Given information:
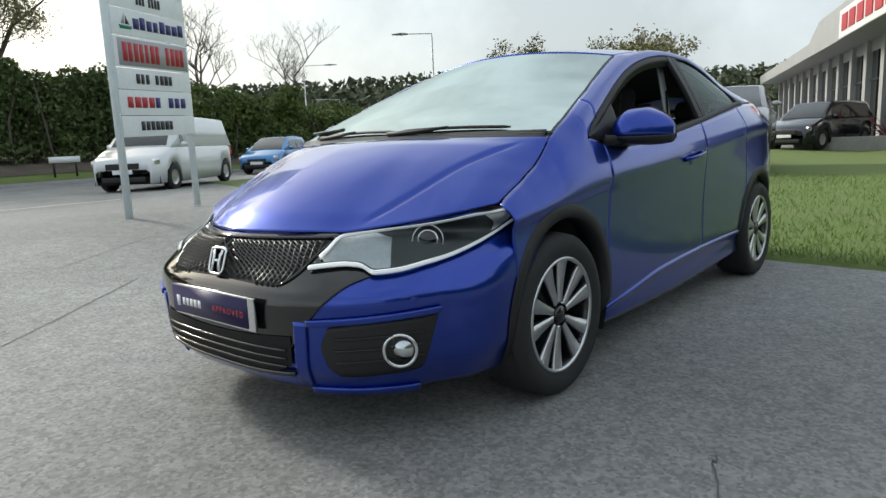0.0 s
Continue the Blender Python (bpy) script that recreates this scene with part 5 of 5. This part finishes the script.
def tree(name, x, y, height, label, leaf=None, count=2500, size=0.12, seed=1, spread=0.55, depth=5, category="tree"):
    r = random.Random(seed)
    base = ground_z(x, y) - 0.05
    t = thing(name, (x, y, base), label, category)
    bars, tips = [], []

    def grow(p, d, length, rad, level):
        pts, q = [p], p
        dirn = d.copy()
        for k in range(4):
            dirn = (dirn + Vector((r.uniform(-1, 1), r.uniform(-1, 1), r.uniform(-0.3, 0.6))) * 0.13).normalized()
            q = q + dirn * length / 4
            pts.append(q)
        bars.append(tube(pts, [rad * (1 - 0.10 * k) for k in range(5)], 6 if level < 2 else 4))
        if level >= depth - 2:
            tips.extend(pts[1:])
        if level < depth:
            for k in range(3 if level < 2 else r.choice((2, 3))):
                side = Vector((r.uniform(-1, 1), r.uniform(-1, 1), r.uniform(-0.1, 0.5))).normalized()
                nd = (dirn * (1 - spread * 0.5) + side * spread).normalized()
                start = pts[r.choice((2, 3, 4)) if k else 4]
                grow(start, nd, length * r.uniform(0.62, 0.80), rad * 0.60, level + 1)
    grow(Vector((0, 0, 0)), Vector((r.uniform(-0.08, 0.08), r.uniform(-0.08, 0.08), 1)), height * 0.30, height * 0.016, 0)
    m = joined(*bars)
    wood = part("trunk", m, BARK, t)
    wood.matrix_parent_inverse = Matrix()
    if leaf:
        tp = np.array([tuple(p) for p in tips])
        pick = tp[rng.integers(0, len(tp), count)] + rng.normal(scale=height * 0.024, size=(count, 3))
        crown = part("crown", leaves(pick, size), leaf, t)
        crown.matrix_parent_inverse = Matrix()
    return t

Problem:
Repeat the lines above, starting at the first and stopping after the line that holds "bars, tips = [], []", with the pictures left out.

Complete answer:
0.0 s
Continue the Blender Python (bpy) script that recreates this scene with part 5 of 5. This part finishes the script.
def tree(name, x, y, height, label, leaf=None, count=2500, size=0.12, seed=1, spread=0.55, depth=5, category="tree"):
    r = random.Random(seed)
    base = ground_z(x, y) - 0.05
    t = thing(name, (x, y, base), label, category)
    bars, tips = [], []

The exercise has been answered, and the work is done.